— Start —

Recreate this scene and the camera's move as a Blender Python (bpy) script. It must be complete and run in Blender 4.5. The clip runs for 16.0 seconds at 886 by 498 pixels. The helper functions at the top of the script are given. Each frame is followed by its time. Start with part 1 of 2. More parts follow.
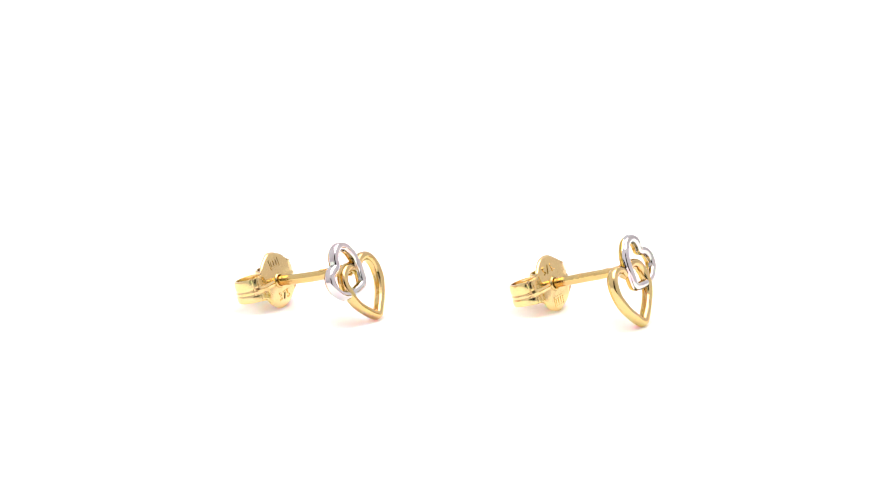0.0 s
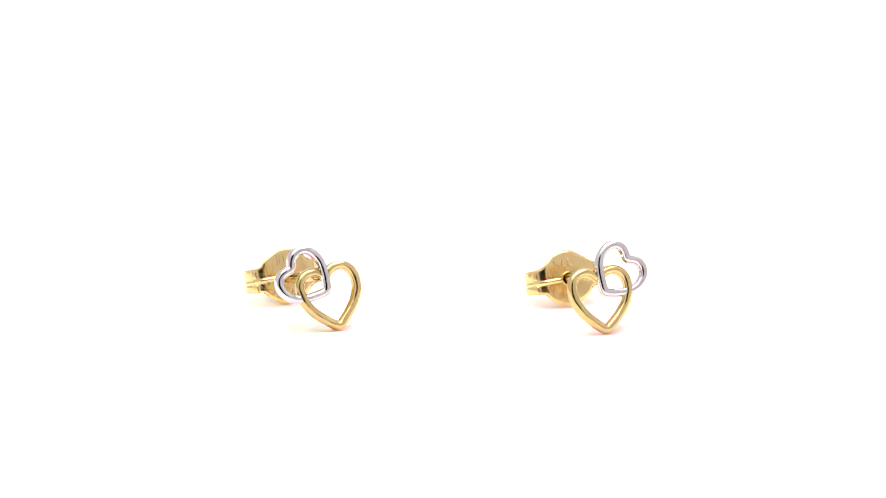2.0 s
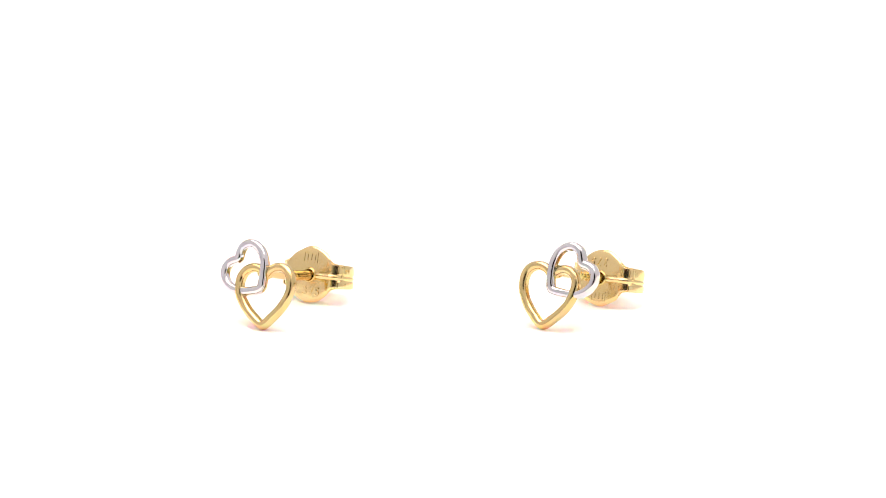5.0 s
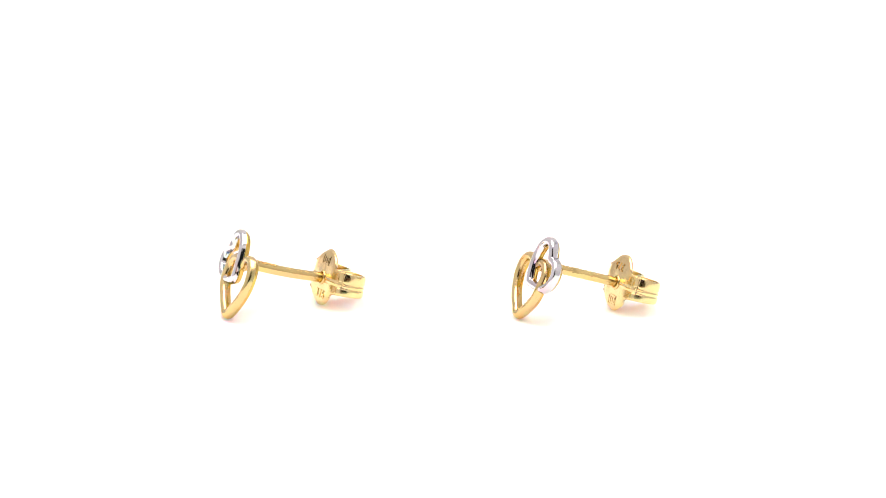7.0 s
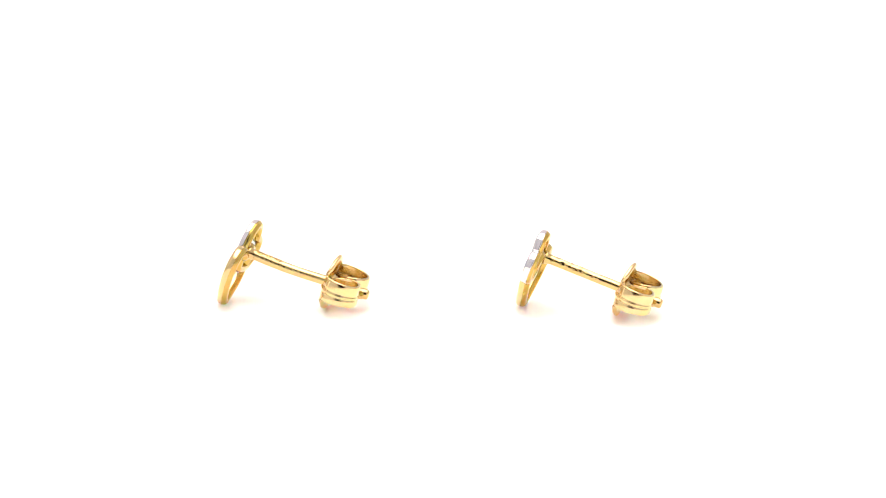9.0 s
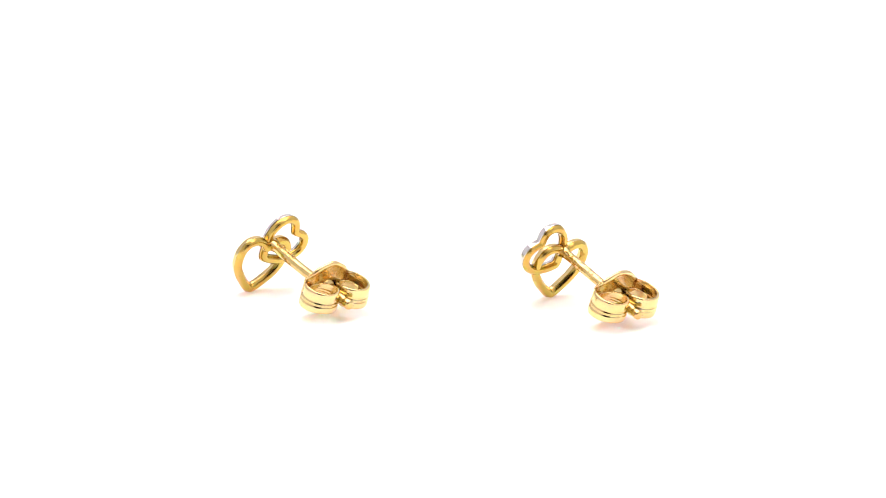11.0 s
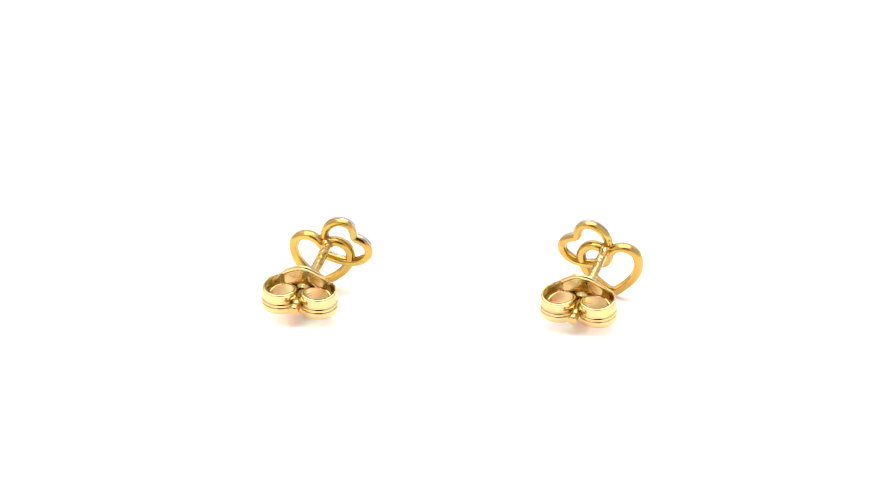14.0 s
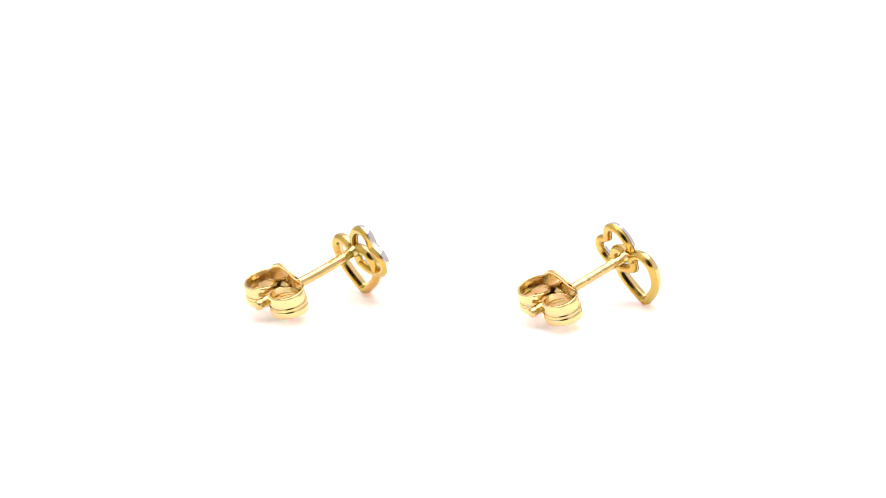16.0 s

— End —

Set task - Without including any pictures, print all of the material exactly as given.

Full response -
Recreate this scene and the camera's move as a Blender Python (bpy) script. It must be complete and run in Blender 4.5. The clip runs for 16.0 seconds at 886 by 498 pixels. The helper functions at the top of the script are given. Each frame is followed by its time. Start with part 1 of 2. More parts follow.
0.0 s
2.0 s
5.0 s
7.0 s
9.0 s
11.0 s
14.0 s
16.0 s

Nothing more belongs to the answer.